Of course I thought he was dreaming, even when he started clawing at the neck of his jacket.

"Oh, it's a fish," he said.

I pulled out my flashlight, and sure enough, here's what I saw:

The wayward flying fish that whispered in Chip's ear.
We had been seeing flying squid all day, thus the SQUID alarm, but this was a standard issue flying fish that had haplessly flown into the cockpit, right into sleeping Chip's ear and tried to flop under his collar.

Now who had adrenaline pumping? Both Chip AND the fish. The latter got pitched overboard, the former sent below.

The swell mellowed a little, and David Sedaris and I steered us through to just before dawn without further incident, other than the rush of seeing the knot meter hit an all-time high of 8.9 as the Gulf Stream carried us north.
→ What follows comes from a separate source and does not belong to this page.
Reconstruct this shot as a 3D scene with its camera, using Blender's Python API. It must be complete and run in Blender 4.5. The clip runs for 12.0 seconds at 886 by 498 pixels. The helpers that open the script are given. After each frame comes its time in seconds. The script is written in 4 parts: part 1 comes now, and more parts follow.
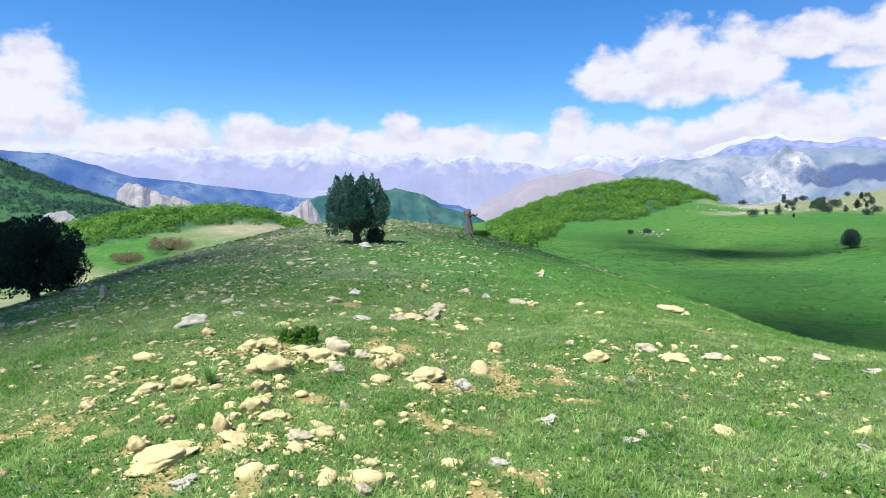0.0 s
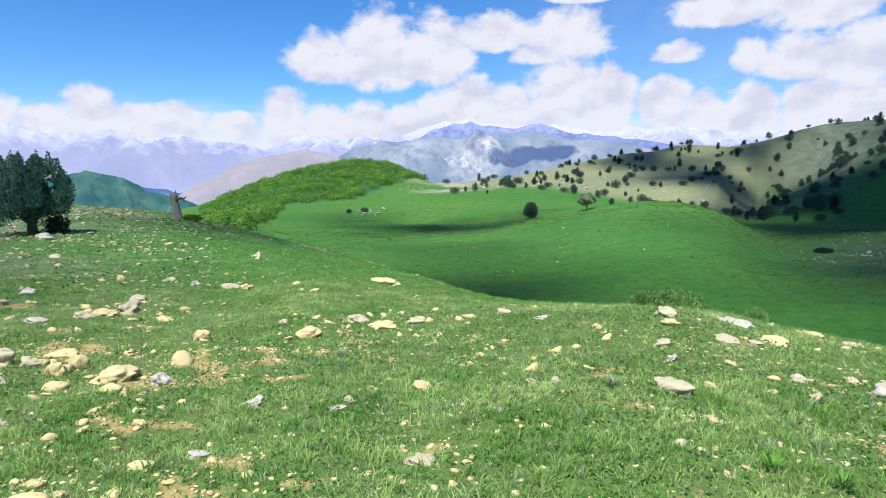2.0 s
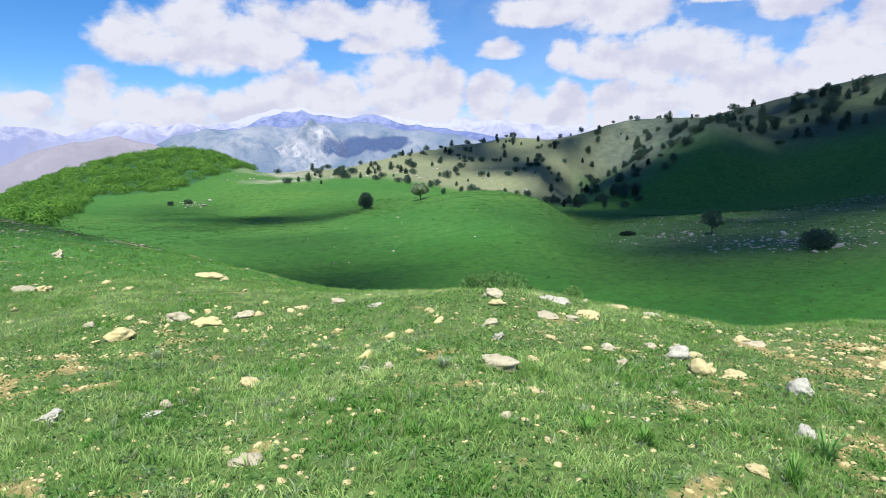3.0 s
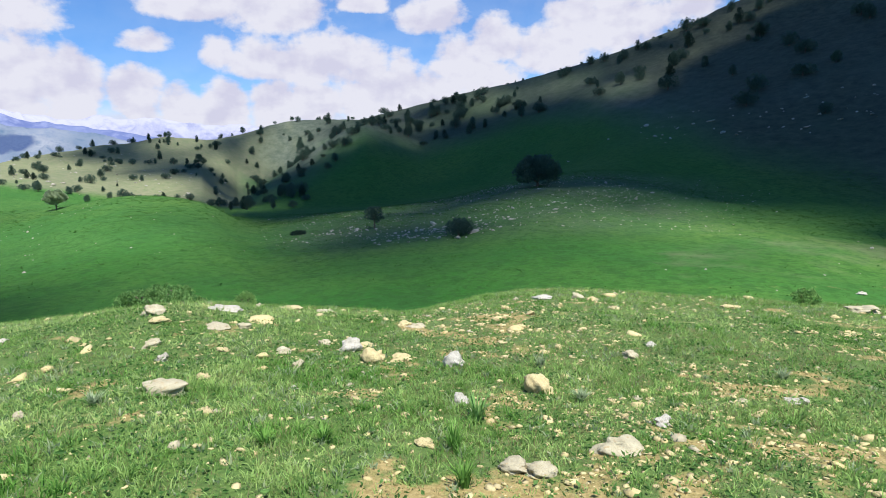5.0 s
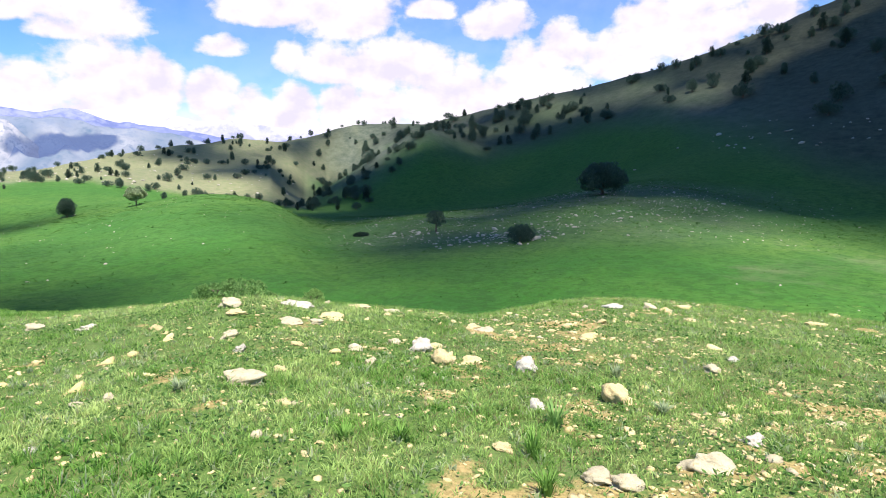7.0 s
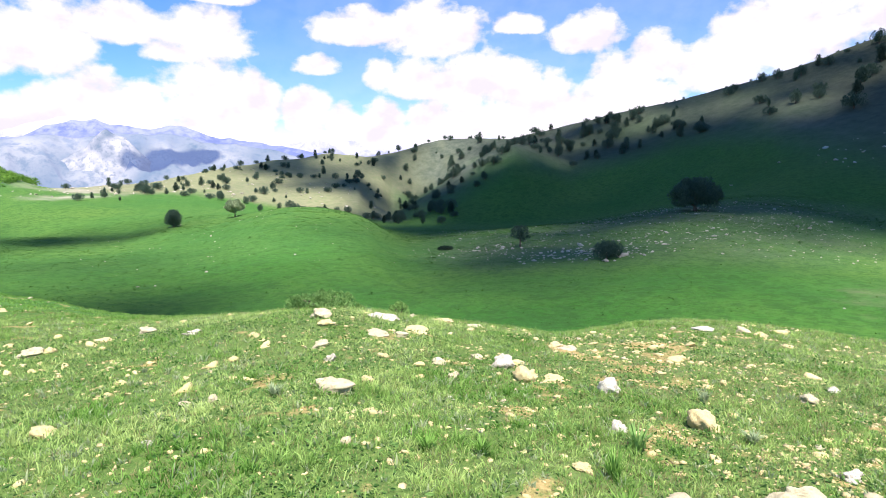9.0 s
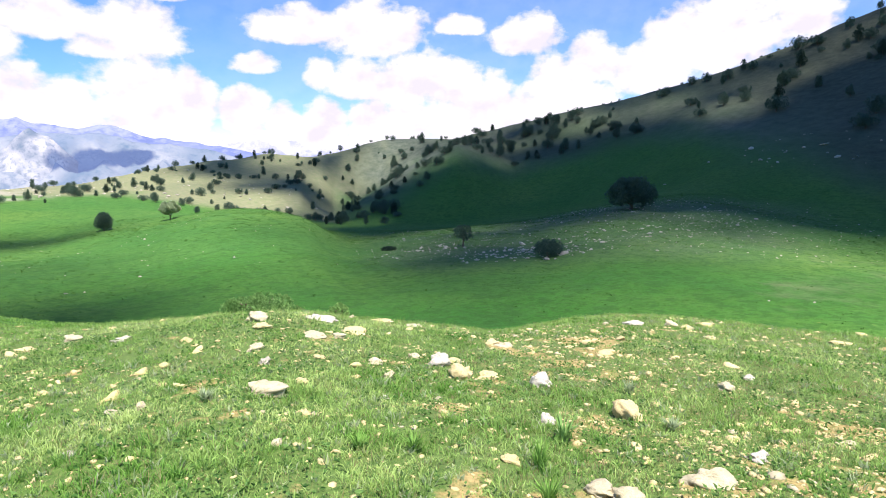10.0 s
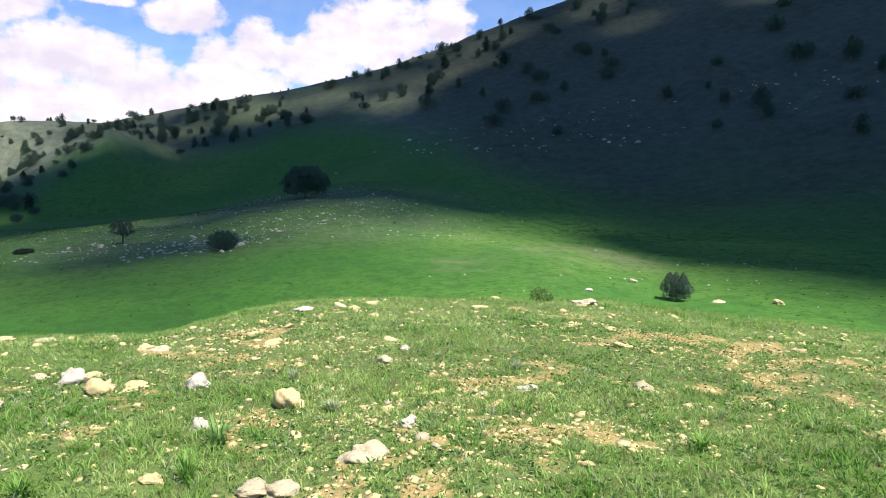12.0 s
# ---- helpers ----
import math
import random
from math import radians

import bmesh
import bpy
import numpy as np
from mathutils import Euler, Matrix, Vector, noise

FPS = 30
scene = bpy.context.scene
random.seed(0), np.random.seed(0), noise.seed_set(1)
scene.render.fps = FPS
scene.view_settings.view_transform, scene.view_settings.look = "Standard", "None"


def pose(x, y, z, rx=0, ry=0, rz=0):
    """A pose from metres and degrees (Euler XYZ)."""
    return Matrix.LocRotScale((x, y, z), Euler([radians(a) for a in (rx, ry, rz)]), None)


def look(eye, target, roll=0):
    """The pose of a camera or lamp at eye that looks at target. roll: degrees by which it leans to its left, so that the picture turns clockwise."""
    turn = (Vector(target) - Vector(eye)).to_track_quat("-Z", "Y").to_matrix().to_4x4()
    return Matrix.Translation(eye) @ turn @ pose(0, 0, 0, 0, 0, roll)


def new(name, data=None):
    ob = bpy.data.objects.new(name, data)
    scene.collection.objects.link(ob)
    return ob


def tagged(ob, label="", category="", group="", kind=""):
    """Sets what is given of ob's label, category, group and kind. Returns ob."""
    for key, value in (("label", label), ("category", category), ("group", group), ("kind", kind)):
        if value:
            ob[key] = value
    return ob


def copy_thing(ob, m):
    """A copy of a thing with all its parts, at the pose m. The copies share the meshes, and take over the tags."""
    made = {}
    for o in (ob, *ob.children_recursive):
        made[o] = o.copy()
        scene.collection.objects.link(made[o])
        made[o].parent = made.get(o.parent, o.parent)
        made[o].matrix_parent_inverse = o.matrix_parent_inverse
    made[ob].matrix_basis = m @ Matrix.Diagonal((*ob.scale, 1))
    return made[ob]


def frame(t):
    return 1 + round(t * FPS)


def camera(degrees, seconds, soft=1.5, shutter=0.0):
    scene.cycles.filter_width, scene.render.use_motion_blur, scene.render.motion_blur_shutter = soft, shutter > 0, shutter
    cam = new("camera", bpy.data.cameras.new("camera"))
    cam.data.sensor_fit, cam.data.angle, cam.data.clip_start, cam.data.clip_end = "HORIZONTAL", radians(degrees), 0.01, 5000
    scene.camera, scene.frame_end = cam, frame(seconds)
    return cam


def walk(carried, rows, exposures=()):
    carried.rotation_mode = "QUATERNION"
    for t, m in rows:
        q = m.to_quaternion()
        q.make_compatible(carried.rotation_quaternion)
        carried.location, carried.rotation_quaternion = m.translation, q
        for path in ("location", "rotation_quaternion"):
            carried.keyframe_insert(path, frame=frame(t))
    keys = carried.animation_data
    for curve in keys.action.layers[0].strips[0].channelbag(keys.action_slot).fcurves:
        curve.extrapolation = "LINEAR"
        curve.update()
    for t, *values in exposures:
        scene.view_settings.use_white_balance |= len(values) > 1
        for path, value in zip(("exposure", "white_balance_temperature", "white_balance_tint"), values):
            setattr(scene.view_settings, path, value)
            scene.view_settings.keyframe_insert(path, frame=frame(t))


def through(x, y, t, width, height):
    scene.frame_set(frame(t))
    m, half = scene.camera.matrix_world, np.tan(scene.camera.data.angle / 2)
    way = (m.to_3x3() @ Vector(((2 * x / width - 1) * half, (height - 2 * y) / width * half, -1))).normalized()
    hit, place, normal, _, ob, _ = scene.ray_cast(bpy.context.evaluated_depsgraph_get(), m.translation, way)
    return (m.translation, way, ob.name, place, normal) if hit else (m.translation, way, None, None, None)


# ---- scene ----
cam = camera(70.16, 12.0, soft=0.9)

# seconds, x, y, z, heading (clockwise from +y), tilt, lean
PATH = [
    (0.0, 0.000, 0.000, 1.601, 0.07, -4.61, 0.75),
    (0.5, 0.008, -0.095, 1.605, 1.35, -4.69, 0.15),
    (1.0, 0.057, -0.052, 1.587, 7.97, -5.17, 0.04),
    (1.5, 0.136, 0.004, 1.557, 16.29, -5.75, 0.05),
    (2.0, 0.192, 0.032, 1.535, 25.02, -6.16, -0.09),
    (2.5, 0.244, 0.060, 1.514, 31.80, -6.59, -0.34),
    (2.7, 0.260, 0.069, 1.502, 35.34, -6.82, -0.06),
    (3.2, 0.293, 0.064, 1.484, 42.60, -7.13, -0.14),
    (3.8, 0.310, 0.024, 1.477, 51.25, -7.22, -0.42),
    (4.3, 0.332, 0.024, 1.483, 58.64, -7.24, -0.72),
    (4.5, 0.350, 0.056, 1.499, 62.31, -7.45, -0.75),
    (5.0, 0.378, 0.072, 1.499, 69.20, -7.30, -1.16),
    (5.5, 0.381, 0.092, 1.487, 73.85, -6.94, 0.04),
    (6.0, 0.301, 0.168, 1.490, 74.31, -6.73, 0.96),
    (6.5, 0.339, 0.179, 1.470, 69.08, -6.81, 0.60),
    (7.0, 0.375, 0.226, 1.458, 63.74, -6.77, 0.06),
    (7.5, 0.383, 0.231, 1.457, 59.76, -6.50, -0.07),
    (7.7, 0.391, 0.228, 1.458, 58.16, -6.29, 0.16),
    (8.2, 0.361, 0.222, 1.471, 55.56, -5.95, 0.25),
    (8.8, 0.278, 0.191, 1.500, 55.57, -5.63, 0.34),
    (9.3, 0.245, 0.141, 1.512, 57.52, -5.51, 0.27),
    (9.5, 0.227, 0.130, 1.519, 58.27, -5.58, 0.38),
    (10.0, 0.255, 0.055, 1.511, 61.21, -5.48, 0.04),
    (10.5, 0.309, 0.020, 1.509, 67.49, -5.64, -0.02),
    (11.0, 0.361, -0.018, 1.494, 73.57, -5.82, -0.31),
    (11.5, 0.433, -0.051, 1.474, 81.41, -6.13, -0.23),
    (12.0, 0.503, -0.089, 1.458, 89.91, -6.54, -0.42),
]


def aim(x, y, z, heading, tilt, lean):
    h, e = radians(heading), radians(tilt)
    eye = Vector((x, y, z))
    return look(eye, eye + Vector((math.sin(h) * math.cos(e), math.cos(h) * math.cos(e), math.sin(e))), lean)


walk(cam, [(t, aim(*row)) for t, *row in PATH], [(0.0, 0.88, 6020, 10.5), (2.5, 0.78, 5980, 10.5), (4.5, 0.67, 5980, 11.5), (5.5, 0.84, 6120, 13), (7.5, 1.17, 6430, 18), (9.5, 1.23, 6370, 18.5), (11.0, 1.10, 6430, 18), (12.0, 1.06, 6540, 17.5)])

# ---------------------------------------------------------------- sky and sun
SUN_HEADING, SUN_HEIGHT = 228.0, 63.0


def sun_way():
    h, e = radians(SUN_HEADING), radians(SUN_HEIGHT)
    return Vector((math.sin(h) * math.cos(e), math.cos(h) * math.cos(e), math.sin(e)))


sun = new("sun", bpy.data.lights.new("sun", "SUN"))
sun.data.energy, sun.data.angle, sun.data.color = 5.0, radians(0.53), (1.0, 0.95, 0.86)
sun.matrix_world = look(sun_way() * 900, (0, 0, 0))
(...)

It did make me do a double-take when I first observed the real-life occurrence of set and drift, where the magnetic compass goes at odds with the GPS heading, because the GPS registers our northern flow in the Gulf Stream. The instruments might not have agreed on which way we were heading, but boy, were we getting there f a s t.

Chip took the last watch that brought the sun up behind us and our country before us.

Cape Canaveral ahead.
Just short of 24 hours after leaving Great Sale, we tied up in Cape Canaveral in green, murky water, tired and happy, ready for proper land showers and whatever culture shock might await.